Dir: Misty Talley
Star: Reid Miller, Hawn Tran, Courtney Lauren Cummings, Scott Allen Perry
While The Asylum are the Great White in the field of killer shark movies, there’s still room in the cinematic ecosystem for littler fish to survive. Talley is a good example, having managed to nibble out a career at the lower end of the sub-genre. She started as an editor on Ghost Shark in 2013, then moved to the director’s chair two years later for Zombie Shark, becoming the first woman to direct a SyFy Original Movie. Talley has contributed to Shark(nado) Week each season since, first with the boringly awful Ozark Sharks and last year, the amusingly awful Mississippi River Sharks. I guess this counts as career progression, and Santa Jaws continues this upward trend.
Of course, on one level this is a terrible, terrible idea. It’s bad enough that some radio stations start to play Christmas music before Thanksgiving. Having a blatantly festive-themed movie premiering in August leaves me wanting to call down the Spanish Inquisition on the makers’ heads. But the SyFy Channel cares not for the traditional calendar, even if there are grounds to suspect the creative process here began and ended at, “What rhymes with ‘Jaws’? Paws… Cause… CLAUS!” Counter-point: in Mississippi River Sharks, Jason London, playing a meta-version of himself, said he had an upcoming film called Shark Bite 6: Here Comes Santa Jaws. There may be a Talley Cinematic Universe at work here.
To the film’s credit, this is not just a shark swimming around with a Santa hat on its fin [even if that’s obviously the hook]. Nor is the IMDb explanation entirely accurate – “Trying to survive the family Christmas, Cody makes a wish to be alone, which ends up backfiring when a shark manifests and kills his entire family” – because the makers, perhaps surprisingly, put genuine effort into creating a back-story.
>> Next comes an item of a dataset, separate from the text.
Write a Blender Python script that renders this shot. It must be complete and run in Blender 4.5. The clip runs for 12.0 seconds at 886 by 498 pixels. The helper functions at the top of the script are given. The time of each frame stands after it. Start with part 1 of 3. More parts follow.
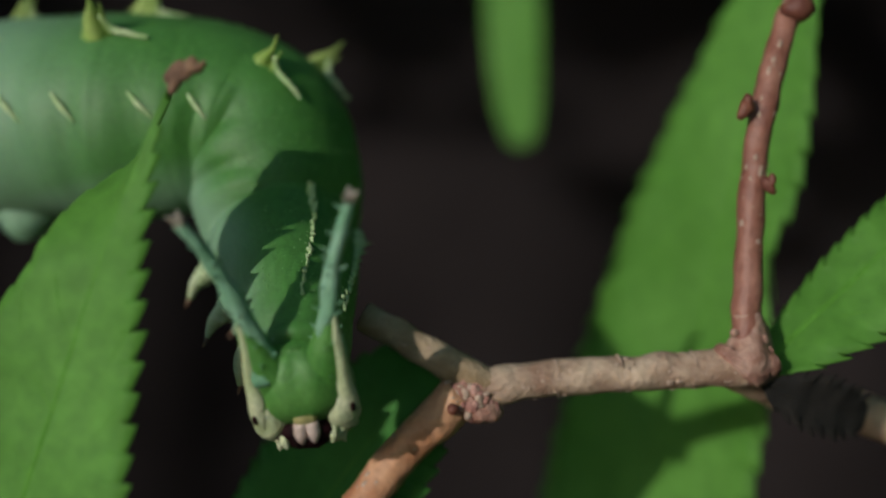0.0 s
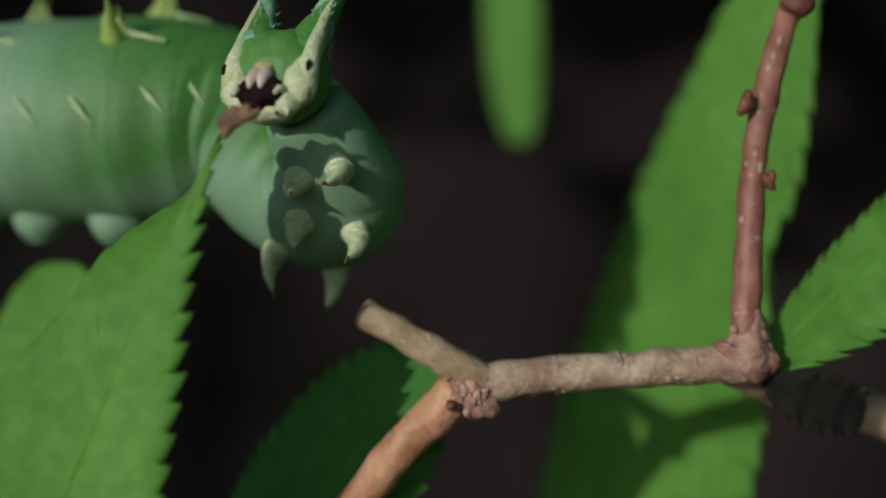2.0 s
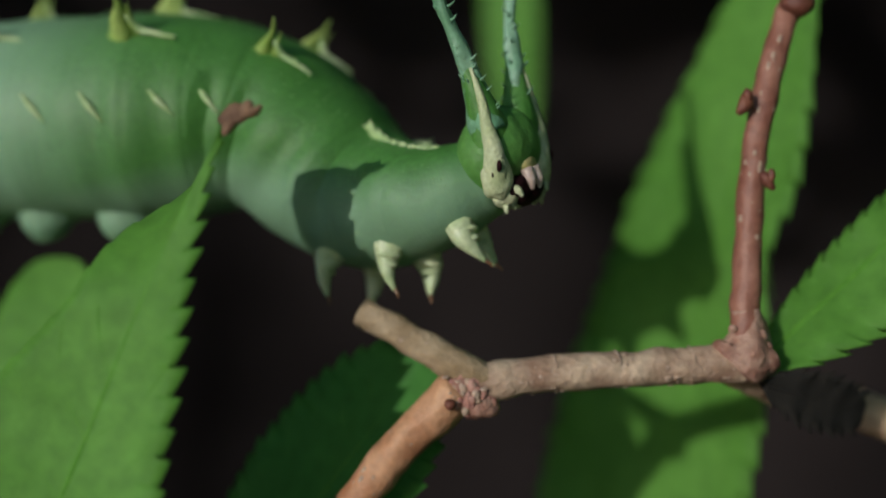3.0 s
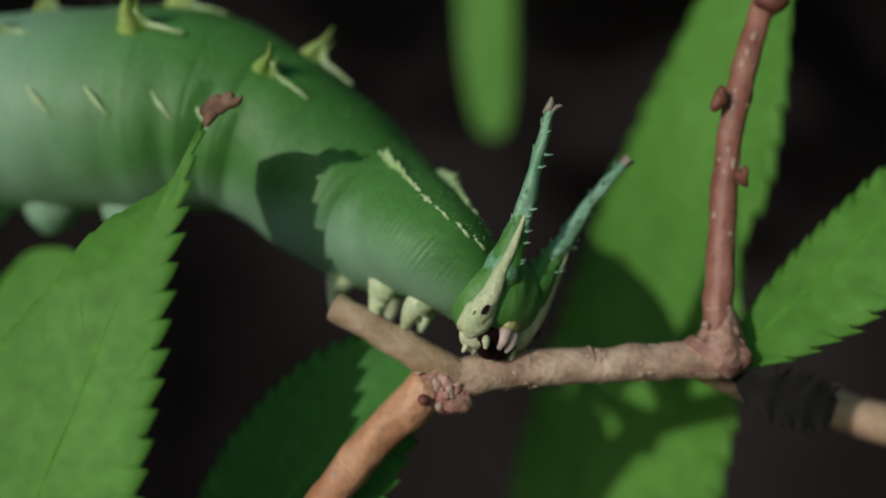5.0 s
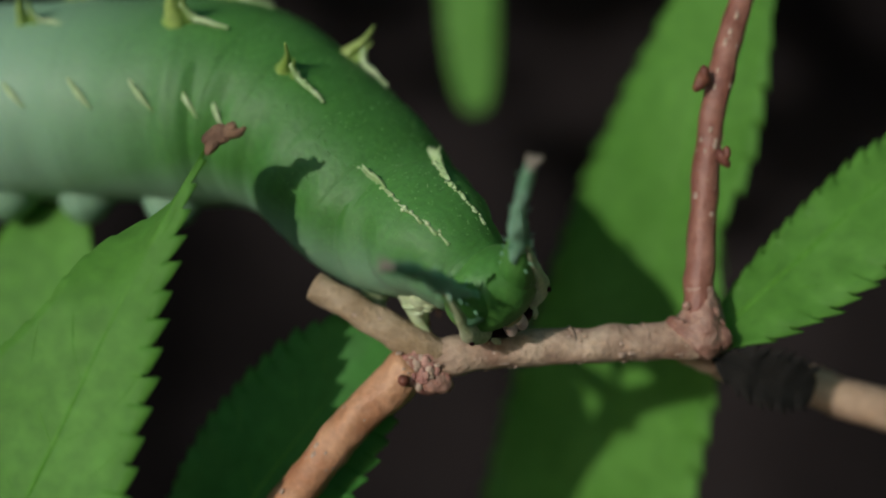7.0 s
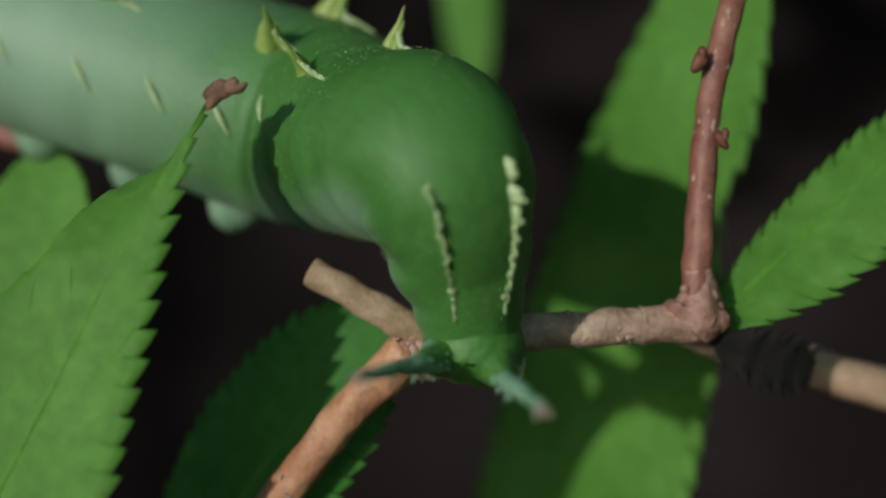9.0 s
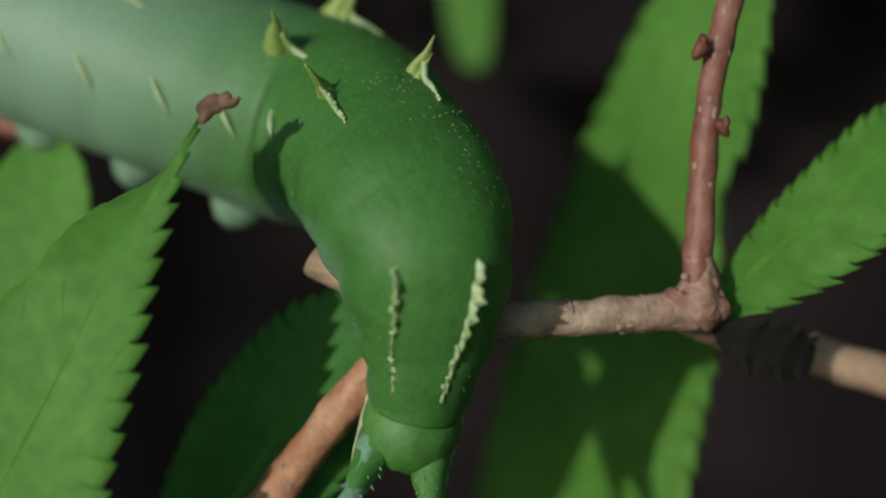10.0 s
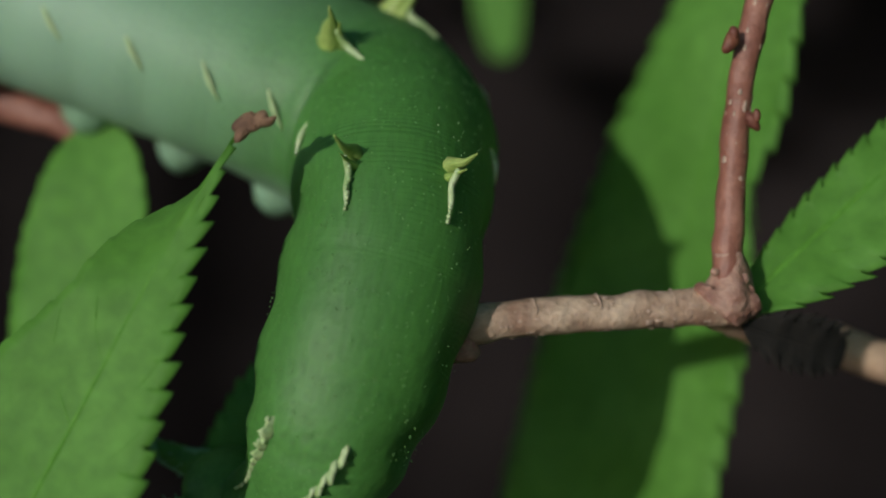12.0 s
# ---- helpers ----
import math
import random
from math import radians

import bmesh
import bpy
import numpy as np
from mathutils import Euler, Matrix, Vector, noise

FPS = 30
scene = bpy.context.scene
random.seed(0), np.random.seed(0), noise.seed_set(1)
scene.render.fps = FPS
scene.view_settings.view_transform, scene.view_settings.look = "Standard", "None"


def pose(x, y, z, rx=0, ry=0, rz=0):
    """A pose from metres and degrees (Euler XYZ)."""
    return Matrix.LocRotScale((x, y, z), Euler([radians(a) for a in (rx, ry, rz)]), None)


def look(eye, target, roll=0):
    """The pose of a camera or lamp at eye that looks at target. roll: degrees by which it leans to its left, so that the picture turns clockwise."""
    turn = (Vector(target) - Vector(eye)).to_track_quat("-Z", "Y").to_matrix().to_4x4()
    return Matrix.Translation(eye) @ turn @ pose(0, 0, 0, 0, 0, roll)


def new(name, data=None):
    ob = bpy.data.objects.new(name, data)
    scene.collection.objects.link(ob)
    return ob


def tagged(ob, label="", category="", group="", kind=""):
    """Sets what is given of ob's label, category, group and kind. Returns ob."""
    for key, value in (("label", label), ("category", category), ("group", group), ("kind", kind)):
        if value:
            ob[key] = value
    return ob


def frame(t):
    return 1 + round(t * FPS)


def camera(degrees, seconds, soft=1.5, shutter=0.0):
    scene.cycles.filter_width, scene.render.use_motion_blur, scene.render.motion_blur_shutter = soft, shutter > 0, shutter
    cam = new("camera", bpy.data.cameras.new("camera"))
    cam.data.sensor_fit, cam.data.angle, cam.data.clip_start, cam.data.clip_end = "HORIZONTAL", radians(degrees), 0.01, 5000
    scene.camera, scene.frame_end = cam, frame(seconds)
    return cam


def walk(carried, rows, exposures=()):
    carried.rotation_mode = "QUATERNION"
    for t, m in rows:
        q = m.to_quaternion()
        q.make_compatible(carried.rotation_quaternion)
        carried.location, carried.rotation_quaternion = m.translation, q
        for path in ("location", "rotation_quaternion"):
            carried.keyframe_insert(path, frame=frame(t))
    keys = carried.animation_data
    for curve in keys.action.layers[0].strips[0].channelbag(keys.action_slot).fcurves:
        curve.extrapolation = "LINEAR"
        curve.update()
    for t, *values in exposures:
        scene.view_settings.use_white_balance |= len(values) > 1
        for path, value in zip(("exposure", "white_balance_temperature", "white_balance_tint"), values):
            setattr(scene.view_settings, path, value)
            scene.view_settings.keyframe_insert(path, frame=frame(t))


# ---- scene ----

Teenage, aspiring comic artist, Cody (Miller, channeling the young Edward Norton) acquires a pen that makes whatever he draws, come to life. Unfortunately, the first thing he uses it for, is his “Santa Jaws” strip, about a vengefully festive shark. She soon starts munching her way through his family: for obvious reasons, he has great difficulty in getting anyone beside schoolmates Steve (Tran) and Jena (Cummings) to believe him or help defeat the threat. Not least since Santa Jaws can only be harmed by Christmas-themed weapons…
This does a very good job of hitting the sweet spot between silly and stupid, to the point a finale where the now candy-cane enhanced creature (below) is bombarded with gunpowder-stuffed turkeys… Well, “makes sense” might be a bit of a stretch, but in this genre, anything more than “does not provoke derisive snorts” has to be regarded as a win. Perhaps most impressively, the lead characters do a remarkably good job of managing to avoid being annoying teenagers, to the point where it’s actually quite sad when they get eaten. Again, it’s pretty rare not to be cheering actively for the shark. However, the same can not be said for the Mom and Dad. I could well have done entirely without them, seeing as they roam the plot, doing little more than getting in the way. Typical parents, really, from what I remember of my teenage years.
The special effects are best described as functional, and we get the required scenes of the shark leaping out of the water to snare unwary humans. The CGI is certainly improved over the feeble efforts in Mississippi River Sharks, yet there’s good reason why Talley sticks to flashing it in short bursts. There’s also a remote-controlled fin version with the hat, cruising around in the water, looking a strange hybrid of menacing and daft. This is likely an appropriate metaphor for the movie as a whole. It did feel weird watching a Christmas film on a day when the temperature in Arizona was about 110F, and I trust the SyFy Channel will re-screen it at a more appropriate time. Still, Die Hard was released in July, and that hasn’t stopped it from becoming an all-time Christmas classic.
It goes virtually without saying. this is not at the level of “Yippie-ki-yay, motherfisher”. However, few are, and Santa Shark proved rather more entertaining than the one-joke movie I expected. It was an especially pleasant surprise to be laughing with the film, rather than at it. As a twisted festive fable, whose tongue is firmly in its gills, the movie gave me a vibe similar to Gremlins, albeit on a considerably smaller scale. Perhaps this will inspire an entire franchise of holiday-themed shark movies? Coming soon: Halloween Hammerhead? Call me, SyFy – let’s do lunch.